Wie tief deine Liebe doch ist! All die Liebe die du mir gegeben hast, hat mich gelehrt, das Gute zu sehen, wenn ich weine, so heilst du meine Scmerzen, die Reise, auf die Du mich geführt hast, auf ihr wandle ich stets, es gibt nur zwei Möglichkeiten, du und ich, so gib mir was ich zum Leben brauche und hilf mir zu dir zu kommen. Lass mich das Lied hören!
Das ist nicht die Hinwendung zum wortsinnlichen Inhalt der Kolumne, kein Ausschnitt aus dem guten Wort des Herrn, auch keine Persiflage auf einen der handauflegenden- und haltenden Fernsehprediger, deren Chreographien der Körperlichkeit uns Europäern so fremd sind, weil man bei uns in der Kirche nach Geschlechtern getrennt still sitzt und den Kindern die Augen zufallen. Aber natürlich ist es ein Gospel, eine Frohbotschaft, ein Wort der Veräußerung, der Transzendenz, der Überwältigung - es ist ein sich überschlagendes Heilserlebnis in der Kirche des Tanzes, des Sex und der Liebe - es ist (benannt nach einem Schmachtfetzen der Ära) die ewige Anbetung der Disco.
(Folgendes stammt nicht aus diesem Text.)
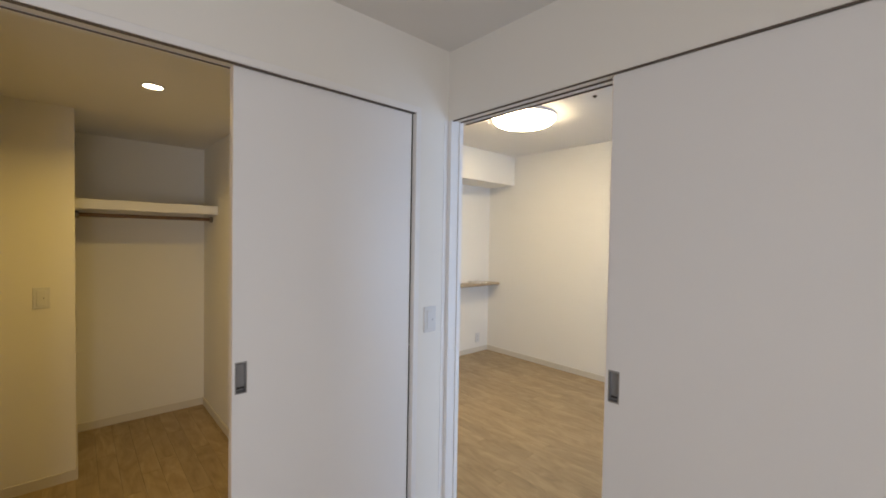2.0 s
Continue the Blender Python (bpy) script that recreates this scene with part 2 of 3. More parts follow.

Und das von einer Band, deren Name wahrscheinlich von der Blondie Single kommt, aber eigentlich soviel bedeutet wie "das Phänomen, dass eine Person leibhaftig aus der irdisch-konkreten Erscheinungswelt in eine himmlische Sphäre versetzt wird", Entrückung also.
the rapture
Es ist in Texten von bösen Buben allernetzes zu hören und zu lesen, dass sich The Rapture im Versuch, sich neu zu erfinden und vom DFA Knallerproduzenten- Klischee zu lösen, auf dem Album ein wenig verzettelt haben - zu sehr klängen die meisten Tracks nach der itz-itz Eurodance Handschrift des Produzenten Philllipe Zdar (Motorbass, Cassius) , zu sehr würde hier der imaginäre Dancefloor verlassen und das wimperngetuschte Haupt dem Laufsteg zugewandt. Ich - der ich die Restplatte nicht gehört habe und - seit die Hosen erstmals eng wurden - nicht zu löschende Vorurteile gegen französische Popmusik hege, die selbst Großartigkeiten wie Daft Punk und Stardust nicht ganz zu vertreiben vermochten - glaube das natürlich alles gerne und womöglich, jaja, hätten James Murphy oder auch Patrick Pulsinger diese Band besser verstanden.
Aber diese Nummer!
So einen Schmachtstöhnoverkill, so einen sexvergötternden Gospel, der Marc Almond neidisch machen könnte, diese schwindelnden Höhen des glattrasierten und gegelten Dancefloor Vogueings, dieses Einbinden und Toppen der Sehnsuchts - und Geilheitsproduktion, für die Disco immer stand, und dazu so ein genau getimeter und überlegt eingesetzter Einsatz von Aaahh-Jaulen und begleitendem Saxophon, der nur im Anrufen Gottes kulminieren kann... Chapeau! So muss man überbordenden Kitsch als rettende Antwort auf Kummer, Einsamkeit und Normalität einsetzen. Hier hat Zdar für die vielleicht beste Nummer gesorgt, die The Rapture früher in ihrer Boyhaftigkeit nicht geschafft haben.